There are two broad categories of synthetic polymers familiar to everyday use. Thermoplastics (typically abbreviated simply as "plastics") are versatile and can be melted, dissolved, remolded and recycled. In contrast, thermosets are typically harder materials that are solvent and heat resistant and but cannot generally be reprocessed or recycled after their initial formation. Prof. Christopher Bowman at the University of Colorado is exploring the use of dynamic covalent chemistry approaches to transition between these two states of matter. In dynamic covalent chemistry as implemented here, upon application of a desired stimulus such as exposure to light or heat, chemical bond structures become activated - repeatedly breaking and reforming the bonds within the polymer structure in a manner that converts one type of polymer to the other. This project investigates the fundamental relationships between the polymer structure and the inherent aspects of the dynamic covalent chemistry including the reactive chemical functional group, the catalysts used to facilitate the reaction, the kinetics of the reaction, and the concentration of the dynamic covalent bond. This project investigates fundamental phenomena of synthetic and polymer chemistry as well as demonstrable advancement of applied science all while providing profound educational experiences for graduate and undergraduate students alike. Further, the project trains diverse personnel, comprising a large number of undergraduate and graduate students, in a unique combination of chemical synthesis, materials science, and polymer chemistry.
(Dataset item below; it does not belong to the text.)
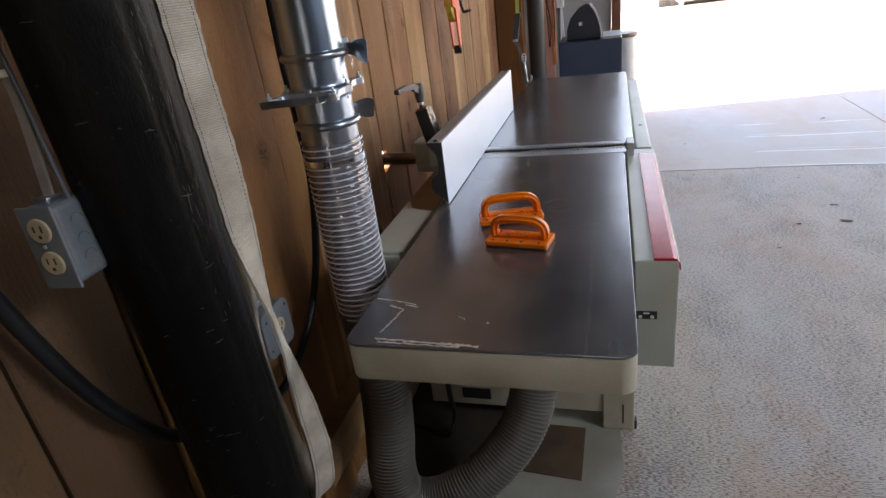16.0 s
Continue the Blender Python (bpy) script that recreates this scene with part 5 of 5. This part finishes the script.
crank = part("crank", rod((0.024, -0.030, 0.010), (0.050, -0.030, 0.010), 0.007, 12), M["black"], reel)
part("crank_arm", flat_band([Vector((0.048, -0.031, 0.018)), Vector((0.049, -0.026, -0.020)), Vector((0.052, 0.002, -0.052))], [(1, 0, 0)] * 3, 0.012, 0.006), M["black"], crank)
part("crank_grip", rod((0.050, 0.000, -0.050), (0.082, 0.016, -0.048), 0.0065, 12), M["black"], crank)
part("hanger", rod((-0.13, 0.0, 0.186), (0.02, 0.0, 0.186), 0.003, 8), M["zinc"], reel)

# ---- the far end: ratchet strap, dark pole, boards, sander ----
ratchet = thing("ratchet_strap", "lime webbing strap with a black ratchet, buckle and hook hanging down", "strap", pose(0, 0, 0))
p = smooth_path([(0.025, 1.575, 4.19), (0.018, 1.575, 1.70), (0.014, 1.572, 1.45), (0.010, 1.570, 1.275)], 6)
part("webbing", flat_band(p, [(0.75, 0.5, 0)] * len(p), 0.019, 0.003), M["lime"], ratchet)
p = smooth_path([(0.010, 1.570, 1.285), (-0.003, 1.590, 1.225), (-0.015, 1.610, 1.160)], 6)
part("handle", flat_band(p, [(0.75, 0.5, 0)] * len(p), [0.026 + 0.004 * math.sin(0.5 * i) for i in range(len(p))], 0.014), M["black"], ratchet, "black ratchet handle")
side = [q + Vector((0.75, 0.5, 0)) * 0.0165 for q in p]
part("handle_edge", flat_band(side, [(-0.5, 0.75, 0)] * len(side), 0.016, 0.002), M["zinc"], ratchet)
part("buckle", box(-0.028, -0.002, 1.602, 1.614, 1.146, 1.160, 0.003), M["clamp"], ratchet)
p = smooth_path([(-0.014, 1.608, 1.145), (0.0, 1.600, 1.120), (0.012, 1.590, 1.080), (0.020, 1.585, 1.030), (0.026, 1.590, 0.960), (0.030, 1.592, 0.925)], 6)
part("tail_strap", flat_band(p, [(0.8, 0.5, 0.15 * math.sin(i * 0.4)) for i in range(len(p))], [0.022 + 0.006 * math.sin(i * 0.55) for i in range(len(p))], 0.004), M["grey_strap"], ratchet, "grey twisted strap end")
for k, z in enumerate((1.072, 1.058)):
    ring = [Vector((0.028 + 0.010 * math.cos(a), 1.580, z + 0.014 * math.sin(a))) for a in [2 * math.pi * i / 14 for i in range(14)]]
    part("chain_link", tube(ring, 0.0035, 6, closed=True), M["zinc"], ratchet)
part("hook_shank", rod((0.028, 1.578, 1.046), (0.036, 1.582, 0.965), 0.006, 10), M["zinc"], ratchet)
part("hook", tube(smooth_path([(0.036, 1.582, 0.97), (0.038, 1.582, 0.950), (0.050, 1.582, 0.942), (0.060, 1.582, 0.955), (0.061, 1.582, 0.975)], 5), 0.0045, 8), M["zinc"], ratchet)

far = thing("dark_pole", "round grey-black pole at the far end of the wall", "pole", pose(-0.080, 3.12, 0))
part("shaft", finish(lathe([(0.063, 0.0), (0.062, 1.0), (0.060, 3.19)], 40), True), M["far_pole"], far, sharp=40)
part("pink_board", box(-0.165, -0.070, 4.48, 4.52, 0.0, 3.15, 0.003), M["pinkwood"], label="pale pinkish raw board beside the end wall", category="board", kind="structure")
lath = thing("orange_lath", "orange-brown wooden lath hanging beside the end wall", "lath", pose(0, 0, 0))
part("strip", box(-0.086, -0.046, 4.42, 4.45, 0.63, 3.15, 0.004), M["orangewood"], lath)
wires = thing("hanging_wires", "thin dark wires hanging beside the pale boards", "wire", pose(0, 0, 0))
for k, (x, w) in enumerate(((-0.118, 0.010), (-0.104, 0.018), (-0.062, 0.008))):
    run = smooth_path([(x + w * math.sin(2.1 * i + k), 4.40, 2.9 - 0.21 * i) for i in range(11)], 5)
    part("wire", tube(run, 0.0045, 8), M["rubber"], wires)
cond = thing("conduit", "white conduit with a small switch box on the end wall", "conduit", pose(0, 0, 0))
part("switch_box", box(-0.044, 0.026, 4.52, 4.598, 1.135, 1.245, 0.006), M["white"], cond)
part("pipe", rod((-0.012, 4.57, 0.70), (-0.006, 4.57, 1.14), 0.011, 14), M["white"], cond)
part("pipe", rod((0.016, 4.575, 0.86), (0.000, 4.575, 1.14), 0.009, 14), M["white"], cond)
part("upper_pipe", rod((-0.010, 4.58, 1.24), (-0.025, 4.58, 2.6), 0.009, 14), M["oldcable"], cond)

cab = thing("disc_sander", "dark blue-black cabinet sander with a black hood", "sander", pose(0.30, 3.42, 0))
part("cabinet", box(-0.245, 0.245, 0, 0.50, 0.0, 0.925, 0.008), M["sander"], cab)
part("table", prism(rounded(0.08, 0.243, 0.02, 0.42, 0.02), 0.926, 0.945, 0.004), M["lightgrey"], cab, "pale grey table")
hood = prism([(-0.185, 0.93), (-0.180, 1.02), (-0.150, 1.10), (-0.09, 1.165), (-0.03, 1.195), (0.0, 1.19), (0.04, 1.13), (0.075, 1.04), (0.09, 0.93)], 0.06, 0.30, 0.01)
bmesh.ops.transform(hood, matrix=FLIP, verts=hood.verts[:])
hood_ob = part("hood", finish(hood), M["hood"], cab, "black rounded hood")
edge = smooth_path([(0.008, 0.055, 1.185), (0.048, 0.055, 1.125), (0.082, 0.055, 1.035), (0.097, 0.055, 0.94)], 6)
part("hood_edge", flat_band(edge, [(0, 1, 0)] * len(edge), 0.02, 0.012), M["lightgrey"], hood_ob)
part("label_mark", box(-0.085, -0.06, 0.053, 0.0595, 1.04, 1.065, 0.001), M["white"], hood_ob)
bin_ = part("dust_bin", finish(lathe([(0.085, 0.20), (0.105, 0.22), (0.118, 0.90), (0.124, 0.905)], 40, True, m=Matrix.Translation((0.238, 0.25, 0))), True), M["lightgrey"], cab, "pale blue-grey round dust bin on the side", sharp=40)
part("bin_lid", lathe([(0.128, 0.906), (0.132, 0.915), (0.132, 0.930), (0.122, 0.938)], 40, True, m=Matrix.Translation((0.238, 0.25, 0))), M["bar"], bin_, "brownish lid")

# board stretched past its own size to darken floor that is only shaded
mat = thing("floor_shade_sheet", "large brown board under the hose, widened and blackened in place of shade", "board", pose(0, 0, 0))
part("sheet", prism([(-0.285, -1.75), (0.02, -1.75), (0.06, -0.95), (0.128, -0.40), (0.112, -0.20), (0.15, 0.06), (0.15, 1.20), (-0.285, 1.20)], 0.0014, 0.005), M["shade_board"], mat)
lead = thing("motor_lead", "black cable hanging down beside the motor", "cable", pose(0, 0, 0))
part("sheath", tube(smooth_path([(-0.10, 0.03, 0.70), (-0.090, 0.01, 0.40), (-0.083, 0.0, 0.155), (-0.074, 0.0, 0.06), (-0.09, -0.05, 0.016), (-0.16, -0.03, 0.016), (-0.24, 0.0, 0.016)], 6), 0.009, 12), M["rubber"], lead)
board = thing("brown_floor_sheet", "thin flat brown sheet lying on the concrete", "board", pose(0, 0, 0))
part("sheet", prism([(0.165, -0.165), (0.372, -0.180), (0.376, 0.055), (0.20, 0.058)], 0.0014, 0.005), M["brown_sheet"], board)
part("peg", rod((0.171, -0.157, 0.004), (0.171, -0.157, 0.045), 0.006, 10), M["black"], board)

for k, (x, y, w) in enumerate(((1.717, 1.881, 0.034), (1.475, 1.844, 0.016), (1.727, 2.123, 0.022), (1.308, 1.529, 0.009), (2.244, 4.208, 0.03), (1.058, 3.591, 0.012), (1.031, 2.764, 0.010), (1.662, 2.631, 0.010))):
    rnd = random.Random(300 + k)
    chip = bmesh.new()
    n = 9
    rim = [chip.verts.new((w * math.cos(2 * math.pi * i / n) * rnd.uniform(0.75, 1.1), w * 0.42 * math.sin(2 * math.pi * i / n) * rnd.uniform(0.6, 1.2), 0.0022 + 0.003 * abs(math.cos(2 * math.pi * i / n)))) for i in range(n)]
    low = [chip.verts.new((v.co.x * 0.95, v.co.y * 0.95, v.co.z - 0.0018)) for v in rim]
    mid, under = chip.verts.new((0, 0, 0.0035)), chip.verts.new((0, 0, 0.0005))
    for i in range(n):
        chip.faces.new((rim[i], rim[(i + 1) % n], mid))
        chip.faces.new((low[(i + 1) % n], low[i], under))
        chip.faces.new((low[i], low[(i + 1) % n], rim[(i + 1) % n], rim[i]))
    ob = part("dry_leaf", finish(chip), M["batten"], None, "small dry brown leaf scrap on the concrete", "leaf", group="leaf scraps")
    ob.matrix_world = pose(x, y, 0.0008, 0, 0, rnd.uniform(-30, 20))

# ---- the yard ----
shed = thing("yard_shed", "small white shed with a shuttered window across the yard", "shed", pose(0, 20.0, -0.02))
part("wall", box(-2.2, 1.94, 0, 3.0, 0, 2.5), M["siding"], shed)
part("roof", prism([(-0.3, 2.45), (3.3, 2.45), (1.5, 3.6)], -2.5, 2.2, m=Matrix(((0, 0, 1, 0), (1, 0, 0, 0), (0, 1, 0, 0), (0, 0, 0, 1)))), M["roof"], shed)
win = part("window", box(1.43, 1.79, -0.05, 0.0, 0.52, 0.96, 0.01), M["siding"], shed)
for z0, z1 in ((0.55, 0.72), (0.76, 0.93)):
    part("pane", box(1.47, 1.75, -0.056, -0.051, z0, z1), M["glass"], win)
for x in (1.36, 1.80):
    part("shutter", box(x, x + 0.06, -0.04, 0.0, 0.52, 0.96, 0.005), M["roof"], win)
yard_fence = thing("yard_fence", "weathered board fence with a brown cap rail across the yard", "fence", pose(0, 0, 0))
for k in range(64):
    x = 1.96 + k * 0.19
    part("board", box(x, x + 0.186, 20.3 + 0.004 * (k % 3), 20.33, -0.02, 1.20), M["fence"], yard_fence)
part("cap_rail", box(1.90, 14.2, 20.24, 20.36, 1.20, 1.29, 0.008), M["rust"], yard_fence)
bench = thing("white_trough", "low white trough beside the yard fence", "trough", pose(2.68, 19.7, 0))
part("body", box(-0.2, 1.6, 0, 0.5, 0.12, 0.60, 0.03), M["siding"], bench)
for x in (-0.1, 1.4):
    part("leg", box(x, x + 0.1, 0.1, 0.4, -0.02, 0.14), M["siding"], bench)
Supported by the Macromolecular, Supramolecular and Nanochemistry Program of the NSF Chemistry Division, the Bowman research team aims to implement the thiol-thioester exchange reaction as a photoactivatable and photodeactivatable dynamic covalent chemistry in crosslinked polymer networks. The project focuses on understanding chemical structure-property relationships that arise with changes to the thioester, catalyst and polymer molecular structures and their impact on the covalent bond exchange rate. Fundamental understanding of the thiol-thioester exchange reaction and the kinetics of its catalysis in a non-polar, relatively immobile environment allows researchers to fine-tune the desired bond exchange process and the corresponding dynamic polymer properties. Combinations of various exogenously delivered stimuli (i.e., different wavelengths of light, addition or removal of heat) are used to control the activation of compounds within the network that catalyze the dynamic covalent chemistry between pendant thiol groups and thioester crosslinks and to arrest the exchange reaction with orthogonal stimuli. Specifically, dual handles of light and heat-based stimuli for starting and stopping the dynamic covalent chemistry are developed. Taking advantage of the thiol/thioester exchange reaction the Bowman research team aims to create covalently crosslinked polymers that are capable of user-directed, reversible transitions from rigid thermoset to malleable thermoplastic that has applications in optical materials, additive manufacturing, and adhesives.
This award reflects NSF's statutory mission and has been deemed worthy of support through evaluation using the Foundation's intellectual merit and broader impacts review criteria.